Leave out the pictures and repeat the rest of the material exactly.

### Recorded data
┄┄┄┄┄┄┄┄┄┄┄┄┄┄┄┄┄┄┄┄

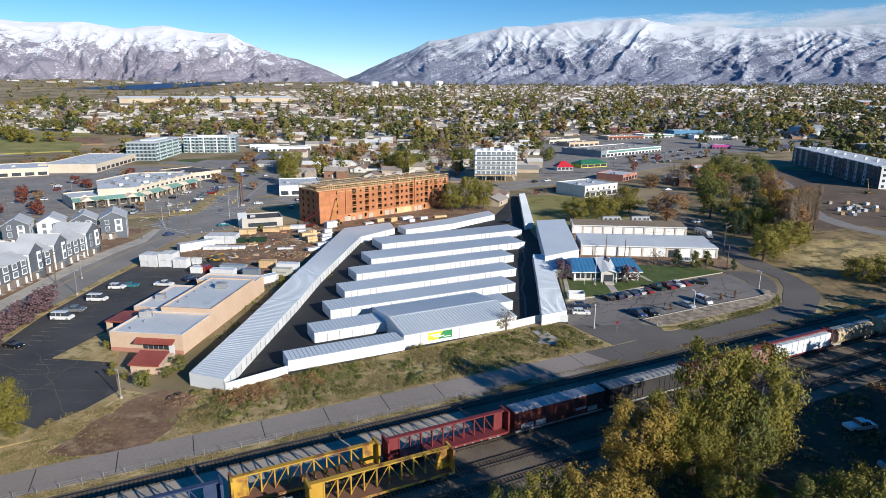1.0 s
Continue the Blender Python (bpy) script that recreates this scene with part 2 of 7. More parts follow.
# ---- the ground: one sheet out to the foot of the mountains ----
def make_ground():
    radii = [0, 60, 120, 180, 240, 300, 360, 420, 480, 540, 600, 680, 760, 860, 980, 1100, 1250, 1420, 1600, 1850, 2150, 2500, 2900, 3300, 3700, 4100, 4500, 4900]
    n = 96
    geo = Geo()
    geo.v.append((0, 0, 0))
    for r in radii[1:]:
        for k in range(n):
            a = 2 * math.pi * k / n
            x, y = r * math.cos(a), r * math.sin(a)
            z = rise(x, y) if y > 0 else rise(x, 0) * 0.3
            geo.v.append((x, y, z))
    for k in range(n):
        geo.f.append((0, 1 + k, 1 + (k + 1) % n))
    for i in range(len(radii) - 2):
        a, b = 1 + i * n, 1 + (i + 1) * n
        for k in range(n):
            geo.f.append((a + k, b + k, b + (k + 1) % n, a + (k + 1) % n))
    ob = ground_piece("ground", geo, M_town, "dry brownish valley floor rising gently to the foothills")
    return ob


make_ground()
# weedy verge between the lane and the storage wall
ground_piece("verge", flat(uvpts((-140, 113.2), (320, 113.2), (320, 116), (110, 122.5), (108, 137.5), (95, 142.4), (24, 140.5), (14, 139.5), (2, 150), (-40, 150), (-140, 140)), 0.03), M_dry, "dry weedy verge beside the paved lane")
# bare earth where the bank was dug away
DUG = [(-78.5, 100.6), (-74.1, 100.2), (-68.5, 102.4), (-63.4, 105.7), (-62.6, 111.0), (-64.2, 116.5), (-65.2, 120.0), (-66.0, 123.0), (-69.6, 124.6), (-72.9, 124.3), (-75.8, 121.0), (-77.0, 118.2), (-76.6, 114.6), (-78.4, 111.0), (-77.6, 106.0)]
ground_piece("bare_bank", flat(DUG, 0.051), M_dirt, "bare brown dug earth at the wall's corner")
# the lane, its bend and the street that leads on past the garages
lane = flat(uvpts((-200, 116.5), (-15, 116.2), (50, 115.2), (104, 113.6), (101, 122.5), (-15, 123.4), (-200, 124)), 0.07)
bend = flat(uvpts((104, 113.6), (116, 113.2)) + [(48.1, 172.9), (56.9, 179.6), (66.2, 186.7), (70.9, 189.8), (75.8, 195.5), (79.8, 203.8), (83.5, 211), (85.5, 220), (85.4, 227), (84, 238.5), (80.3, 254), (78, 271.6), (76.5, 284), (70.3, 276), (69.8, 268), (72.2, 245), (75.7, 238), (78.3, 230), (76.5, 220), (73.4, 212.5), (70.7, 204.7), (65, 198.7), (56.6, 192.4), (45.8, 184.6), (34.6, 176.6), (30, 173.4)] + uvpts((115, 122.3), (101, 122.5)), 0.07)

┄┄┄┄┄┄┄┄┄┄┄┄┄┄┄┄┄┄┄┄

### Task answer
1.0 s
Continue the Blender Python (bpy) script that recreates this scene with part 2 of 7. More parts follow.
# ---- the ground: one sheet out to the foot of the mountains ----
def make_ground():
    radii = [0, 60, 120, 180, 240, 300, 360, 420, 480, 540, 600, 680, 760, 860, 980, 1100, 1250, 1420, 1600, 1850, 2150, 2500, 2900, 3300, 3700, 4100, 4500, 4900]
    n = 96
    geo = Geo()
    geo.v.append((0, 0, 0))
    for r in radii[1:]:
        for k in range(n):
            a = 2 * math.pi * k / n
            x, y = r * math.cos(a), r * math.sin(a)
            z = rise(x, y) if y > 0 else rise(x, 0) * 0.3
            geo.v.append((x, y, z))
    for k in range(n):
        geo.f.append((0, 1 + k, 1 + (k + 1) % n))
    for i in range(len(radii) - 2):
        a, b = 1 + i * n, 1 + (i + 1) * n
        for k in range(n):
            geo.f.append((a + k, b + k, b + (k + 1) % n, a + (k + 1) % n))
    ob = ground_piece("ground", geo, M_town, "dry brownish valley floor rising gently to the foothills")
    return ob


make_ground()
# weedy verge between the lane and the storage wall
ground_piece("verge", flat(uvpts((-140, 113.2), (320, 113.2), (320, 116), (110, 122.5), (108, 137.5), (95, 142.4), (24, 140.5), (14, 139.5), (2, 150), (-40, 150), (-140, 140)), 0.03), M_dry, "dry weedy verge beside the paved lane")
# bare earth where the bank was dug away
DUG = [(-78.5, 100.6), (-74.1, 100.2), (-68.5, 102.4), (-63.4, 105.7), (-62.6, 111.0), (-64.2, 116.5), (-65.2, 120.0), (-66.0, 123.0), (-69.6, 124.6), (-72.9, 124.3), (-75.8, 121.0), (-77.0, 118.2), (-76.6, 114.6), (-78.4, 111.0), (-77.6, 106.0)]
ground_piece("bare_bank", flat(DUG, 0.051), M_dirt, "bare brown dug earth at the wall's corner")
# the lane, its bend and the street that leads on past the garages
lane = flat(uvpts((-200, 116.5), (-15, 116.2), (50, 115.2), (104, 113.6), (101, 122.5), (-15, 123.4), (-200, 124)), 0.07)
bend = flat(uvpts((104, 113.6), (116, 113.2)) + [(48.1, 172.9), (56.9, 179.6), (66.2, 186.7), (70.9, 189.8), (75.8, 195.5), (79.8, 203.8), (83.5, 211), (85.5, 220), (85.4, 227), (84, 238.5), (80.3, 254), (78, 271.6), (76.5, 284), (70.3, 276), (69.8, 268), (72.2, 245), (75.7, 238), (78.3, 230), (76.5, 220), (73.4, 212.5), (70.7, 204.7), (65, 198.7), (56.6, 192.4), (45.8, 184.6), (34.6, 176.6), (30, 173.4)] + uvpts((115, 122.3), (101, 122.5)), 0.07)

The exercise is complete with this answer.